These very first days of 2023 see me chewed up and spit out inexplicably alive from the year that just ended. I lived a few months struggling with myself, until finally a few days ago I identified the wound from which I was bleeding and bleeding. Now all I have to do is take a good look at this pain, get to know it, embrace it, and come to terms with it.
This journey has been eased by so many good things around me. First and foremost by family and friends: the people who love you for who you are and believe in you even if you fall down and cry. Then the rhythm, which I learned from the Steinerian school, has been crucial. It anchors you to the ground, sheltering you from the storms. And the smells, which more and more, as the years go by, make it clear to me how time is but a mere illusion. The smell of new toys. Of quarrel. Of pause. The smell of 7 o’clock in the evening, the calm energy of rest, of coming home, of chatting with loved ones.
And finally by a beautiful novelty given to me by the river to which I am increasingly learning to rely, relinquishing with relief the control-freak that we are all taught from earliest childhood. A vital flow that in this case was personified by Barbara Pavan, a curator and collector present wherever in the world there is art related to weaving of all kinds.
Thanks to her and her crazy creative energy and organizational skills, one of my works, “L’uomo elefante”, will be exhibited along with those of 23 other artists from different countries around the world in an international exhibition entitled “Appunti su questo tempo”, which the press release defines thus:
“These premises gave rise to this exhibition, which, as the title states, is an exploration of our time, its contradictions, victories and defeats; a tale entrusted to needle and thread and returned to the viewer through the talents of artists committed to investigating its lights and shadows, facing its challenges and reading its many nuances.
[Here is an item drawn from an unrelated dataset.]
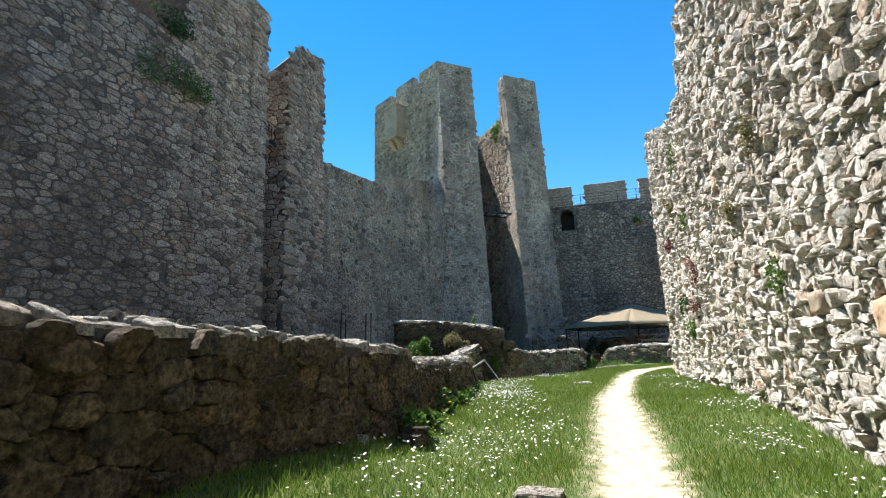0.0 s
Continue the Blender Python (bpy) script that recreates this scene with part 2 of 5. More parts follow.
# near-black for the shade inside openings; also colours the shelter's sheet
DARK = plain("dark_interior", (0.03, 0.026, 0.022), 0.9, vary=0.3)
CONCRETE = plain("pale_concrete", (0.5, 0.47, 0.43), 0.9, scale=5, vary=0.2, relief=0.3)
WHITE = plain("white_sign", (0.75, 0.75, 0.73), 0.6, vary=0.05, relief=0.02)
INK = plain("grey_print", (0.2, 0.2, 0.2), 0.7, vary=0.05, relief=0.0)
GLASSDARK = plain("window_glass_dark", (0.02, 0.022, 0.025), 0.12, vary=0.1, relief=0.02)


CANVAS = plain("tent_canvas", (0.46, 0.38, 0.27), 0.95, scale=2.5, vary=0.22, relief=0.25, dist=0.02)
cnt = CANVAS.node_tree
c_tr = cnt.nodes.new("ShaderNodeBsdfTranslucent")
c_tr.inputs["Color"].default_value = (0.5, 0.44, 0.33, 1)
c_mix = cnt.nodes.new("ShaderNodeMixShader")
c_mix.inputs[0].default_value = 0.5
cnt.links.new(cnt.nodes["Principled BSDF"].outputs[0], c_mix.inputs[1]), cnt.links.new(c_tr.outputs[0], c_mix.inputs[2])
cnt.links.new(c_mix.outputs[0], cnt.nodes["Material Output"].inputs["Surface"])


def leaf_mat(name, a, b_, c):
    m, nt, b = nodes_of(name)
    col = ramp(nt, piece_random(nt), [(0, a), (0.5, b_), (1, c)])
    nt.links.new(col, b.inputs["Base Color"])
    b.inputs["Roughness"].default_value = 0.55
    tr = nt.nodes.new("ShaderNodeBsdfTranslucent")
    nt.links.new(col, tr.inputs["Color"])
    ms = nt.nodes.new("ShaderNodeMixShader")
    ms.inputs[0].default_value = 0.35
    nt.links.new(b.outputs[0], ms.inputs[1]), nt.links.new(tr.outputs[0], ms.inputs[2])
    nt.links.new(ms.outputs[0], nt.nodes["Material Output"].inputs["Surface"])
    return m


GRASS = leaf_mat("grass_blade", (0.06, 0.12, 0.012), (0.12, 0.2, 0.022), (0.24, 0.27, 0.06))
LEAF = leaf_mat("leaf", (0.05, 0.11, 0.015), (0.09, 0.18, 0.03), (0.16, 0.25, 0.05))
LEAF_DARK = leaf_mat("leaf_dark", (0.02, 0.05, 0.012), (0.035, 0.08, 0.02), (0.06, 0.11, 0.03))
LEAF_DRY = leaf_mat("leaf_dry", (0.16, 0.17, 0.06), (0.22, 0.2, 0.1), (0.28, 0.24, 0.14))
LEAF_RED = leaf_mat("leaf_reddish", (0.18, 0.05, 0.05), (0.24, 0.09, 0.08), (0.12, 0.1, 0.05))
PETAL_W = leaf_mat("white_petal", (0.7, 0.7, 0.66), (0.78, 0.78, 0.75), (0.72, 0.7, 0.6))
PETAL_Y = leaf_mat("yellow_petal", (0.75, 0.5, 0.02), (0.8, 0.6, 0.03), (0.7, 0.62, 0.08))


# white see-through panels stand for the sky showing through the deck grating
DECK = leaf_mat("deck_sky_white", (0.75, 0.76, 0.78), (0.8, 0.8, 0.8), (0.78, 0.78, 0.8))


# Helpers
def link(name, mesh, material=None, parent=None, label=""):
    if material:
        mesh.materials.append(material)
    ob = new(name, mesh)
    if parent:
        ob.parent = parent
    if label:
        tagged(ob, label)
    return ob


def mesh_of(name, verts, faces, smooth=False):
    me = bpy.data.meshes.new(name)
    me.from_pydata([tuple(v) for v in verts], [], faces)
    me.update()
    if smooth:
        me.shade_smooth()
    return me


def part(name, bm, material, parent, label="", smooth=False):
    me = bpy.data.meshes.new(name)
    bmesh.ops.recalc_face_normals(bm, faces=bm.faces)
    bm.to_mesh(me)
    bm.free()
    if smooth:
        me.shade_smooth()
    return link(name, me, material, parent, label)


def thing(name, label, category, group="", kind="", at=(0, 0, 0)):
    ob = new(name)
    ob.location = at
    ob.empty_display_size = 0.2
    return tagged(ob, label, category, group, kind)


def add_prism(bm, low, high):
    """A solid between two rings of points of equal count."""
    a = [bm.verts.new(p) for p in low]
    b = [bm.verts.new(p) for p in high]
    n = len(a)
    bm.faces.new(a[::-1]), bm.faces.new(b)
    for i in range(n):
        bm.faces.new((a[i], a[(i + 1) % n], b[(i + 1) % n], b[i]))
    return bm


def box(x0, x1, y0, y1, z0, z1, bevel=0.0):
    bm = bmesh.new()
    add_prism(bm, [(x0, y0, z0), (x1, y0, z0), (x1, y1, z0), (x0, y1, z0)], [(x0, y0, z1), (x1, y0, z1), (x1, y1, z1), (x0, y1, z1)])
    if bevel:
        bmesh.ops.bevel(bm, geom=bm.edges[:], offset=bevel, segments=2, affect="EDGES", profile=0.6)
    return bm


def beam(a, b, w, h, bevel=0.006):
    """A bar with a w x h section from a to b."""
    a, b = Vector(a), Vector(b)
    d = (b - a).normalized()
    side = d.cross(Vector((0, 0, 1)))
    side = side.normalized() if side.length > 1e-3 else Vector((1, 0, 0))
    up = side.cross(d)
    r = [side * (sx * w / 2) + up * (sy * h / 2) for sx, sy in ((-1, -1), (1, -1), (1, 1), (-1, 1))]
    bm = bmesh.new()
    add_prism(bm, [a + q for q in r], [b + q for q in r])
    if bevel:
        bmesh.ops.bevel(bm, geom=bm.edges[:], offset=bevel, segments=1, affect="EDGES")
    return bm


def tube(a, b, r0, r1=None, seg=10):
    a, b, r1 = Vector(a), Vector(b), r0 if r1 is None else r1
    d = (b - a).normalized()
    q = d.to_track_quat("Z", "Y")
    ring = [q @ Vector((math.cos(i * math.tau / seg), math.sin(i * math.tau / seg), 0)) for i in range(seg)]
    bm = bmesh.new()
    add_prism(bm, [a + p * r0 for p in ring], [b + p * r1 for p in ring])
    return bm


def join(*bms):
    out = bmesh.new()
    for bm in bms:
        me = bpy.data.meshes.new("tmp")
        bm.to_mesh(me)
        out.from_mesh(me)
        bm.free()
        bpy.data.meshes.remove(me)
    return out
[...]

From political resistance to new balances between human beings and nature, from migratory flows to propaganda, from illness to identity, from war to compulsive consumerism, embroidery becomes here, stitch by stitch, the lexicon to give voice to contemporaneity and to provide us with another point of observation of the reality that surrounds us.”
The exhibition will be inaugurated on January 21 at 6 p.m. in a space that seems to have come out of my dreams: it is called CasermArcheologica and since 2017 it has been based in an ancient noble palace in the historic center of Sansepolcro, in the province of Arezzo, dedicated to contemporary art, artistic residencies, and social aggregation that primarily involves young people from the area.
The Palazzo Muglioni’s halls have been renovated with rare delicacy and intelligence: the appearance has remained decadent, the antiquity of the building shines through everywhere, and the contrast between the history of the place and the modernity of the art is beautiful, intertwining, giving strength to each other. I could not have imagined a more beautiful place to exhibit embroidery for the first time. Or perhaps I had imagined it just like that, when many years ago, in unsuspected times, I created a virtual gallery for my previous life’s work, set on the terrace of a building in Rome, San Giovanni.
To say I’m excited is an understatement. The exhibition will continue until April 15, and I am looking forward to meeting the other textile artists and seeing their works on display. I hope to see there some of the people who follow my work, I’ve seen that there are many of them living outside Italy.